In chapter 4, I alluded to the fact that original sin refers specifically to Augustine’s interpretation of the whole snake and fruit story. It has its roots in Paul’s epistle to the Romans, but Augustine laid down some details which aren’t explicit in the Bible, but would be widely accepted by Christians after him.
Augustine’s idea was that when Adam and Eve disobeyed God by eating that fruit, this act of disobedience corrupted human nature, and then they passed the corruption on to their children, and then the children passed it on to the grandchildren, and so on down to us today. And that, Augustine thought, is why Jesus had to come die for our sins.
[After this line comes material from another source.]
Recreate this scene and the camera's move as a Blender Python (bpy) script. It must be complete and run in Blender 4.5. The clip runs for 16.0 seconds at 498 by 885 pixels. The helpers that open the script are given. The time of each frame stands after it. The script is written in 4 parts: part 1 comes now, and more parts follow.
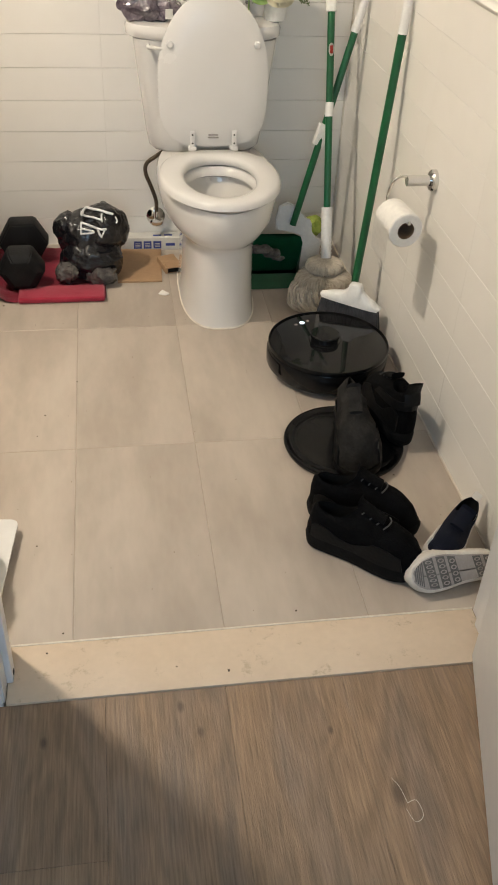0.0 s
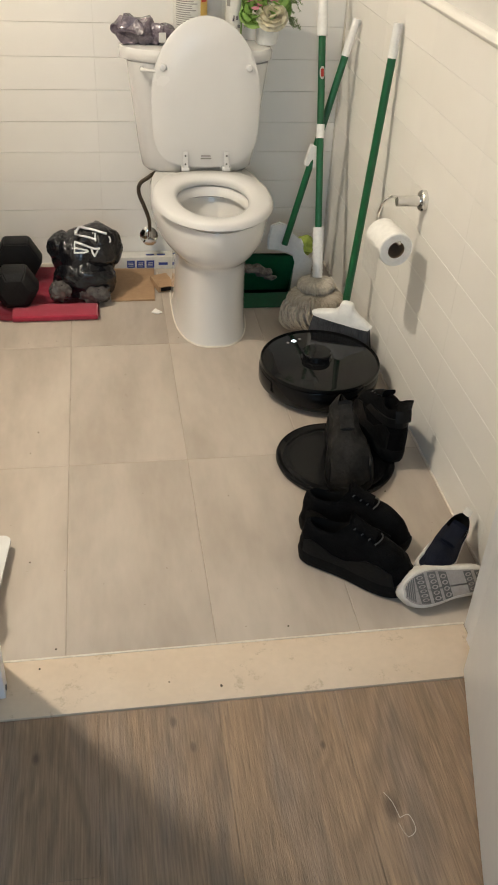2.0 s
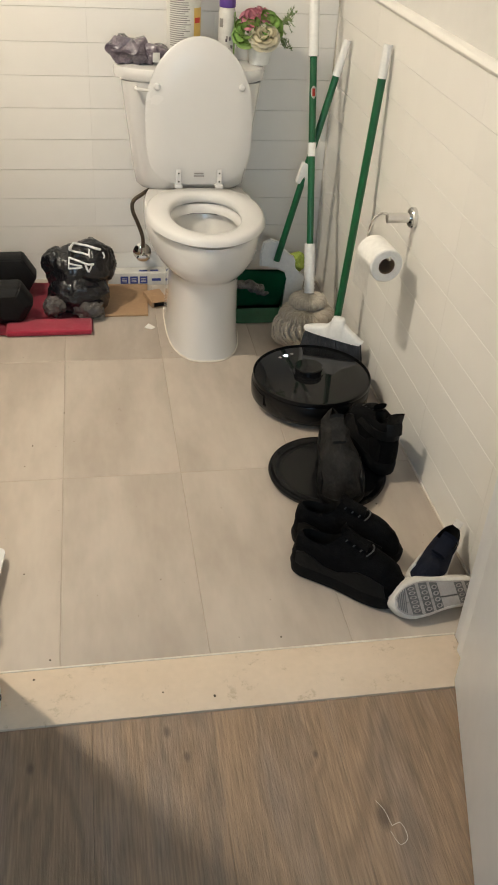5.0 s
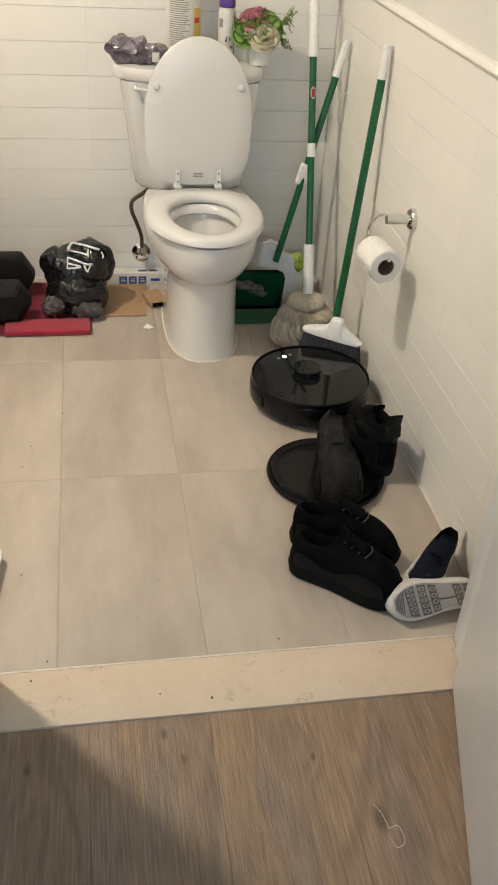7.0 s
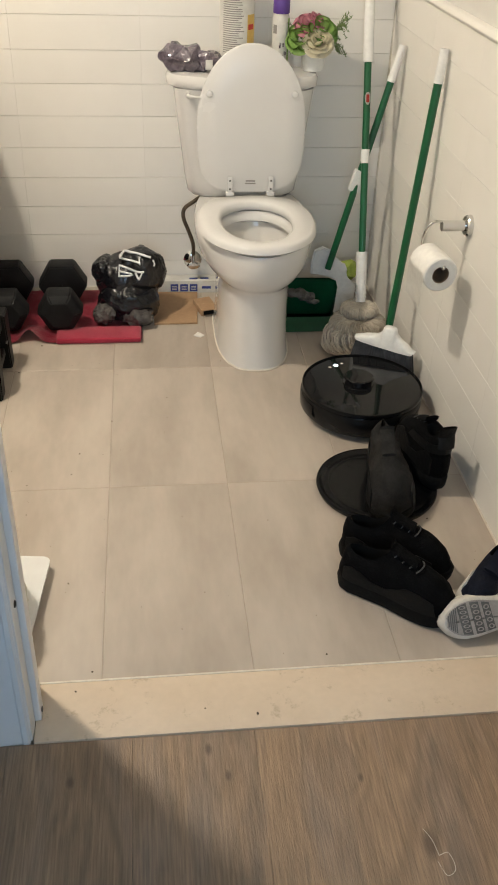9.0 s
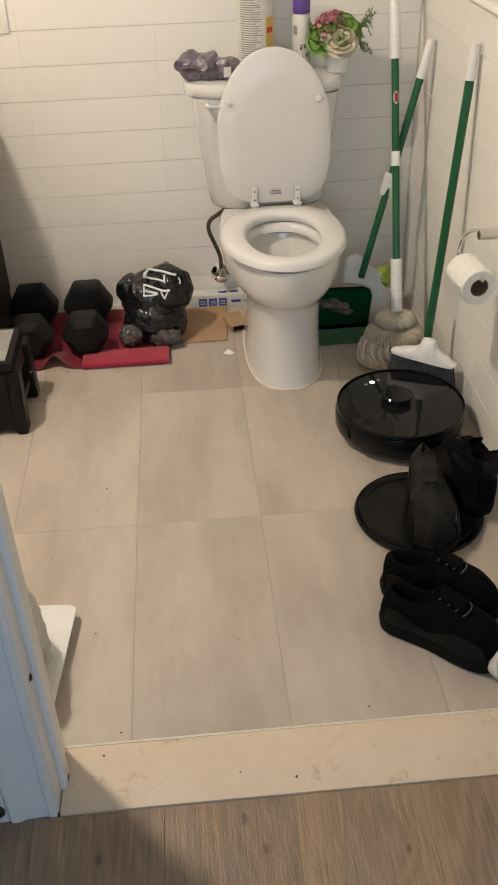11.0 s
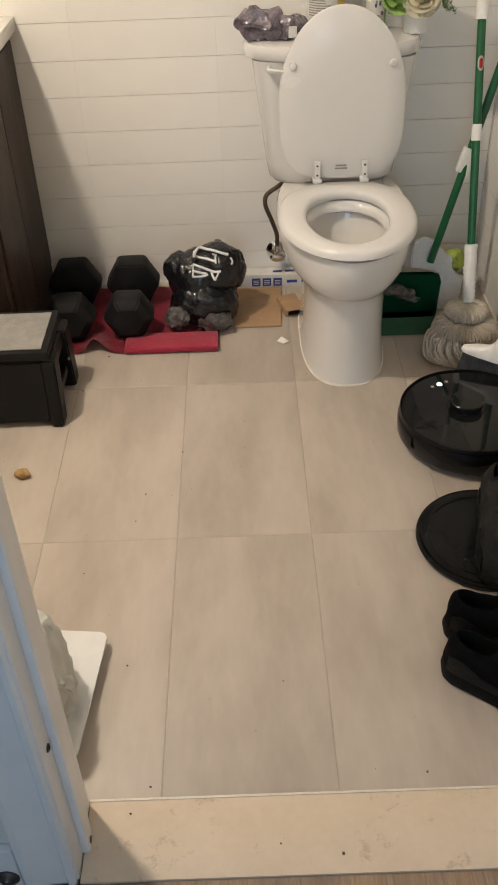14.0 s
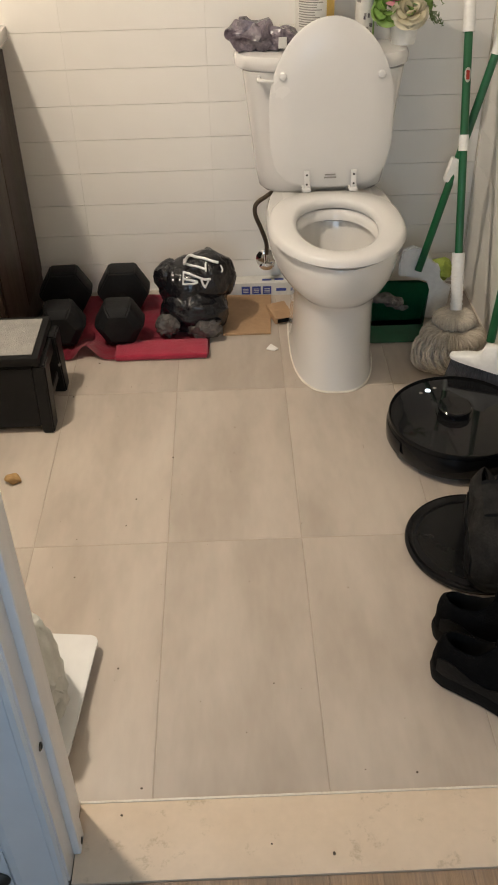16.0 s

For Augustine’s view of original sin to work, all human beings (except Adam and Eve) have to be descended from the original couple. Otherwise there’d have been people untainted by original sin at some point in human history. And if some people were untainted by original sin, why wouldn’t God have just punished Adam and Eve by saying they couldn’t have children, and let the other, untainted people be the ancestors of the entire human race?
Because of this, Augustine’s view that all other humans were descended from Adam and Eve seems to have been the standard Christian view until relatively recently. Historian David Livingstone says that until relatively suggestions to the contrary were a “monumental heresy,” found in “only a handful of writers” (see Adams Ancestors, p. 24).
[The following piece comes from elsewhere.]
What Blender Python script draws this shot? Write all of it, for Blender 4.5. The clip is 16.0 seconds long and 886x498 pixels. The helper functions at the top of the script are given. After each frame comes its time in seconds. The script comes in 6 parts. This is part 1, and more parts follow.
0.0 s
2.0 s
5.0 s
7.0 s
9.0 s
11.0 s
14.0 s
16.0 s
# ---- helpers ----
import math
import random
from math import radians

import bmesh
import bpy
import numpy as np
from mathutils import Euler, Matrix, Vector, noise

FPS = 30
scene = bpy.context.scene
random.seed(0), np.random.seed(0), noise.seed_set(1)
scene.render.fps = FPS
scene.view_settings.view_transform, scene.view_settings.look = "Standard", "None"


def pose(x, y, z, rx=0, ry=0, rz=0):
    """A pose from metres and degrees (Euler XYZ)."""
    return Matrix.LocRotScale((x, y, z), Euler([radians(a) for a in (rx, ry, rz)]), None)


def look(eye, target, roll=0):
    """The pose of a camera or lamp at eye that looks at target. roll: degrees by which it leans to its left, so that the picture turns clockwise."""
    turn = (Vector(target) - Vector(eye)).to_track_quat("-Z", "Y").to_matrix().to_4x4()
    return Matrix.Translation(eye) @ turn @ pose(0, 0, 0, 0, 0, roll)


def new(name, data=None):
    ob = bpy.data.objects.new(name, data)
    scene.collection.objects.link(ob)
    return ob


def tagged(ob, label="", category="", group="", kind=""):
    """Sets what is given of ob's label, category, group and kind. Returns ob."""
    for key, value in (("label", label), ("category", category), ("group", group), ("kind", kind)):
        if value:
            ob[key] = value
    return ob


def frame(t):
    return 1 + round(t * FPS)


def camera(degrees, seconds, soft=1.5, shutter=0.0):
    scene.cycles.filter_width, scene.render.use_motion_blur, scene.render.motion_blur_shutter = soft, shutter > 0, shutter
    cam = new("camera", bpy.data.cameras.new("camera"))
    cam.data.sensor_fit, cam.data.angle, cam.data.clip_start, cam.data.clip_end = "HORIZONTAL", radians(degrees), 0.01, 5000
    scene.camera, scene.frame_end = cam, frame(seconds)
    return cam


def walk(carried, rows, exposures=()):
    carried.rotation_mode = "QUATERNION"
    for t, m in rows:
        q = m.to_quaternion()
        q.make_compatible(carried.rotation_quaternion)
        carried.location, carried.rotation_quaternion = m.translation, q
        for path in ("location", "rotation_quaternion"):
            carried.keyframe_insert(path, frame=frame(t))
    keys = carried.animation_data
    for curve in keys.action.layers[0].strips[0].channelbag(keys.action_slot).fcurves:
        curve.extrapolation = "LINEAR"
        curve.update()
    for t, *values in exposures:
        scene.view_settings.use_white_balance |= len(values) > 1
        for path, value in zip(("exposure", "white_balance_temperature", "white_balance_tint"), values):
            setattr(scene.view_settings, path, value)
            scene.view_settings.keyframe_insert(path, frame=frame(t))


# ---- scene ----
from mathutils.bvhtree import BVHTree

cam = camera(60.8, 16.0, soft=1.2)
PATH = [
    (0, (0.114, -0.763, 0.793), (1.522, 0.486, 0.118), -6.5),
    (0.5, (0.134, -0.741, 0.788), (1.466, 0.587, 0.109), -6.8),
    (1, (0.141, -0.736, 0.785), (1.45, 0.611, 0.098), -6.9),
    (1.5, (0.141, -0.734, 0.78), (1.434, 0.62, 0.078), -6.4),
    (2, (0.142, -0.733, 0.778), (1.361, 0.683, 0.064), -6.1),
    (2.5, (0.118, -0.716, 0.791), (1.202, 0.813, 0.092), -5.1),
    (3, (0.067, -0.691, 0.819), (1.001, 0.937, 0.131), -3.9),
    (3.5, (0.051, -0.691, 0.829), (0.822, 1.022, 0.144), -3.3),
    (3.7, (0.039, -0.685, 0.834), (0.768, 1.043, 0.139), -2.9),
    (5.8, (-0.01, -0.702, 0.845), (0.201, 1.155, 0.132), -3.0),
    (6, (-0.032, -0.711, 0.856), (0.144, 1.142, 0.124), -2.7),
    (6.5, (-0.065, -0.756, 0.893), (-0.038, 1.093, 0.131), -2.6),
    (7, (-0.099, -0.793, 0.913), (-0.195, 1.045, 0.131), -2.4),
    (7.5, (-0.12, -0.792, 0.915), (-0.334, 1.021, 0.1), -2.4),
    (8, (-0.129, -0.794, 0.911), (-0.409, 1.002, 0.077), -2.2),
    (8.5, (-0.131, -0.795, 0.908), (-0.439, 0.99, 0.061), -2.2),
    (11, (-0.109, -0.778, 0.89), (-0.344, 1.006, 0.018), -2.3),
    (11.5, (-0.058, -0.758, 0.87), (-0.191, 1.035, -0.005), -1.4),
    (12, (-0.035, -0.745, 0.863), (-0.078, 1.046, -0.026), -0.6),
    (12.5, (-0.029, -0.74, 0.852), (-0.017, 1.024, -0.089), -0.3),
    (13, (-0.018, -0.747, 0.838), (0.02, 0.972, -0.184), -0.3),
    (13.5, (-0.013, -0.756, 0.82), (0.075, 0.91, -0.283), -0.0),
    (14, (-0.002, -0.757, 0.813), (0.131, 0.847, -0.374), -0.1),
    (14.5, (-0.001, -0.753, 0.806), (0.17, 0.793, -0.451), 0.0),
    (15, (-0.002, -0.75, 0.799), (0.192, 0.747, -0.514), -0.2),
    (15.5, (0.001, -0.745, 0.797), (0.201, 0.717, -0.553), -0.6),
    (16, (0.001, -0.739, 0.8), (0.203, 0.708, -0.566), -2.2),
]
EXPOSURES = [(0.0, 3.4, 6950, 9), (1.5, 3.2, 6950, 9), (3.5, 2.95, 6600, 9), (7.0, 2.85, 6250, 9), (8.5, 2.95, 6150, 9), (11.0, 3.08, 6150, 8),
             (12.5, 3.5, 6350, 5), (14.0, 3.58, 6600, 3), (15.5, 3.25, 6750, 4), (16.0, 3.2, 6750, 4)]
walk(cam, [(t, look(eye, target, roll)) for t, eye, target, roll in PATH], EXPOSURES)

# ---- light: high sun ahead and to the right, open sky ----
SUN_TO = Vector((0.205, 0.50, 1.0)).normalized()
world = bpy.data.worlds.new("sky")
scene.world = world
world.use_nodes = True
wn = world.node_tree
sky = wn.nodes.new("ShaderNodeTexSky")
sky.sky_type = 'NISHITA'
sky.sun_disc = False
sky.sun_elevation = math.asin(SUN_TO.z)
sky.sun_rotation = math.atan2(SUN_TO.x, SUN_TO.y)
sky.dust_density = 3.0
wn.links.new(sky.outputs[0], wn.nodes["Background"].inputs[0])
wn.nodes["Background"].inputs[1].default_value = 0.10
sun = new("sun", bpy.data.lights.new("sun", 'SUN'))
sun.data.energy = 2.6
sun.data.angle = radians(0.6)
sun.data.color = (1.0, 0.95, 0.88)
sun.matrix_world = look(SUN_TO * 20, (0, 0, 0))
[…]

Personally, I think it should be obvious that Adam and Eve were a myth (and not the true story of how sin entered the world) just from reading the story. But if you needed proof, there it is, brought to you by science. Because original sin used to be the explanation for why salvation through Jesus was necessary, this is a big headache for Christian theology, even if there are ways for Christians to get around it. One way that does not work is saying original sin is the idea that humans have a tendency to do bad stuff.
People who say this are changing the meanings of words to hide a change of doctrine. The fact is that historically, “original sin” has referred to the specific doctrine that Augustine developed, not the much vaguer claim some wish it referred to. I also think redefining “original sin” as the idea that humans often do bad stuff is obnoxious, because it gives credit where none is due. We didn’t need Christianity to notice that people do bad stuff. What Christianity contributed was an incorrect explanation of why people do bad stuff.
Note that there’s a tie-in here with the problem of evil. Jason Rosenhouse, author of the book Among the Creationists, which recounts his experiences at creationist conferences as someone who accepts the scientific consensus on evolution, writes:
Over the past few years I have asked a fair number of creationists what it is they find so objectionable about evolution. They have a great many complaints, but the one I hear most often is some version on the problem of evil. Evolution by natural selection is a cruel and wasteful process. It is not at all the sort of thing a just and loving God would set in motion.
I think the argument from evil is totally devastating without evolution, enough that it’s hard to for me to see how evolution could make the problem any worse. Still, the cruelty of evolution by natural selection is where some religious believers find themselves drawing the line.
Or look at it another way: as Dawkins once observed, careful study of cheetahs and antelopes could lead someone committed to the supernatural design hypothesis to conclude that the two species were designed by rival deities, or else a single deity who enjoys bloodsport (River Out Of Eden, p. 105) Now we can see that evolution is a better explanation.